All other keyword args are passed on to pyarrow.parquet.ParquetWriter.

stac_table_to_items

stac_table_to_items(
    table: Table | RecordBatchReader | ArrowStreamExportable,
) -> Iterable[dict]

Convert STAC Arrow to a generator of STAC Item dicts.

Parameters:

  • table (Table | RecordBatchReader | ArrowStreamExportable) –

    STAC in Arrow form. This can be a pyarrow Table, a pyarrow RecordBatchReader, or any other Arrow stream object exposed through the Arrow PyCapsule Interface. A RecordBatchReader or stream object will not be materialized in memory.

Yields:

stac_table_to_ndjson

stac_table_to_ndjson(
    table: Table | RecordBatchReader | ArrowStreamExportable,
    dest: str | Path | PathLike[bytes],
) -> None

Write STAC Arrow to a newline-delimited JSON file.

Note

This function appends to the JSON file at dest; it does not overwrite any existing data.

Parameters:

  • table (Table | RecordBatchReader | ArrowStreamExportable) –

    STAC in Arrow form. This can be a pyarrow Table, a pyarrow RecordBatchReader, or any other Arrow stream object exposed through the Arrow PyCapsule Interface. A RecordBatchReader or stream object will not be materialized in memory.

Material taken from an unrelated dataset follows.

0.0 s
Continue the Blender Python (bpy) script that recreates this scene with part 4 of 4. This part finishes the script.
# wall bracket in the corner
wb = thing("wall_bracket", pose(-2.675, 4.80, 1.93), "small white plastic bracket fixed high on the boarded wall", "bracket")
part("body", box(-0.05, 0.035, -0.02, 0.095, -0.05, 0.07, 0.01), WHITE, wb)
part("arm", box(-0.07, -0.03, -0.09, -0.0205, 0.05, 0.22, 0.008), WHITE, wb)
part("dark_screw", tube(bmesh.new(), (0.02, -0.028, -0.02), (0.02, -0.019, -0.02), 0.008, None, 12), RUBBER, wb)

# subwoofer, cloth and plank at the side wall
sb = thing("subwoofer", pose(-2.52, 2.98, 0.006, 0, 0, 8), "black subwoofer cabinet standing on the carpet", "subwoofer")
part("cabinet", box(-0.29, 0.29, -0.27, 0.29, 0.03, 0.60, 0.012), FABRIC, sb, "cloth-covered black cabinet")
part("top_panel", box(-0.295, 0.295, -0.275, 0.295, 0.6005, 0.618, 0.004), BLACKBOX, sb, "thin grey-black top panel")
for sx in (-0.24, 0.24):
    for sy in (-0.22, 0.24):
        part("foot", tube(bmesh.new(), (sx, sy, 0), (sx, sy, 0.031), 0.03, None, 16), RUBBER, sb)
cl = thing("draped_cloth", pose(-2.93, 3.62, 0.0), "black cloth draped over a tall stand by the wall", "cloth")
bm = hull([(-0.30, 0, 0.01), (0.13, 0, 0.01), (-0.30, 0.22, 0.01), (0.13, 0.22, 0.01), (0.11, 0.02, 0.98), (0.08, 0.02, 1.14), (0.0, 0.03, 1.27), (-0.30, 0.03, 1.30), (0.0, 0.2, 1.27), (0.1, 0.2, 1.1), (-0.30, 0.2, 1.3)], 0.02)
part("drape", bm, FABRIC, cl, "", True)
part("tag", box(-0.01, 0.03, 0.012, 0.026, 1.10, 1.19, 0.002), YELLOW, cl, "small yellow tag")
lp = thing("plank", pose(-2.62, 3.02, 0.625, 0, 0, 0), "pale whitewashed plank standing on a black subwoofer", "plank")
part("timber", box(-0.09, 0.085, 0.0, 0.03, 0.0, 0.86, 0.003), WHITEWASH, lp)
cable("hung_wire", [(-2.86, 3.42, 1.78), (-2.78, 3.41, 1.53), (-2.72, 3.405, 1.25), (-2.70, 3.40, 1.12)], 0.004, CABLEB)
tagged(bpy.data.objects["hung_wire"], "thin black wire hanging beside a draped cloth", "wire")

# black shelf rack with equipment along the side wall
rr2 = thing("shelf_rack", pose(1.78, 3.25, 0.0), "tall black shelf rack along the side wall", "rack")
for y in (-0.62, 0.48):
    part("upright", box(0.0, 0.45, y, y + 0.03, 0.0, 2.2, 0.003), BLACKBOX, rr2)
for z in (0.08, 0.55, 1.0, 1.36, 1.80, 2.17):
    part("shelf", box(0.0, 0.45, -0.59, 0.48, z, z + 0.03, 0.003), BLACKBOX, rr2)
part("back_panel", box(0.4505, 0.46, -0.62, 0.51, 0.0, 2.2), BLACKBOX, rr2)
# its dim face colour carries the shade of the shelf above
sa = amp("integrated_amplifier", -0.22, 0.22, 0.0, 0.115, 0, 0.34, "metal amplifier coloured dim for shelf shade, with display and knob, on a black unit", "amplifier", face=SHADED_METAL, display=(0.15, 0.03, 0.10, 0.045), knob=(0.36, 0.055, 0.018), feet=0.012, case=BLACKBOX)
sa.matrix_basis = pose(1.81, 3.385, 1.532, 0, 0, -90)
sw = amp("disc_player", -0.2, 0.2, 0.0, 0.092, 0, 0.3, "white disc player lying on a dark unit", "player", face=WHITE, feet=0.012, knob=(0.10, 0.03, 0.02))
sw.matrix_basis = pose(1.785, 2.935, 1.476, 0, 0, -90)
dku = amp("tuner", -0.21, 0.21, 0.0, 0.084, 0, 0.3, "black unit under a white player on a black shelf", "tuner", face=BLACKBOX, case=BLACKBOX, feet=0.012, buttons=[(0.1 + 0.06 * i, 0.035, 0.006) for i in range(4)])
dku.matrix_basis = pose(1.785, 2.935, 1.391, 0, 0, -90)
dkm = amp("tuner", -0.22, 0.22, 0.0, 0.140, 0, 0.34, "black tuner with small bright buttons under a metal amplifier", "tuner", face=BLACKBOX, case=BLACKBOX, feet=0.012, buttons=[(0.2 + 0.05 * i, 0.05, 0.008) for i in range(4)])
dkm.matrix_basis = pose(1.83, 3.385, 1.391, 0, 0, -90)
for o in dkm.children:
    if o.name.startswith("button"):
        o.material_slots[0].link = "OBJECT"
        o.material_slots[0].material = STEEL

  • dest (str | Path | PathLike[bytes]) –

    The destination where newline-delimited JSON should be written.

to_parquet

to_parquet(
    table: Table | RecordBatchReader | ArrowStreamExportable,
    output_path: str | Path,
    *,
    schema_version: SUPPORTED_PARQUET_SCHEMA_VERSIONS = DEFAULT_PARQUET_SCHEMA_VERSION,
    **kwargs: Any
) -> None

Write an Arrow table with STAC data to GeoParquet

This writes metadata compliant with either GeoParquet 1.0 or 1.1.

Parameters:

  • table (Table | RecordBatchReader | ArrowStreamExportable) –

    STAC in Arrow form. This can be a pyarrow Table, a pyarrow RecordBatchReader, or any other Arrow stream object exposed through the Arrow PyCapsule Interface. A RecordBatchReader or stream object will not be materialized in memory.

  • output_path (str | Path) –

    The destination for saving.

Other Parameters:

All other keyword args are passed on to pyarrow.parquet.ParquetWriter.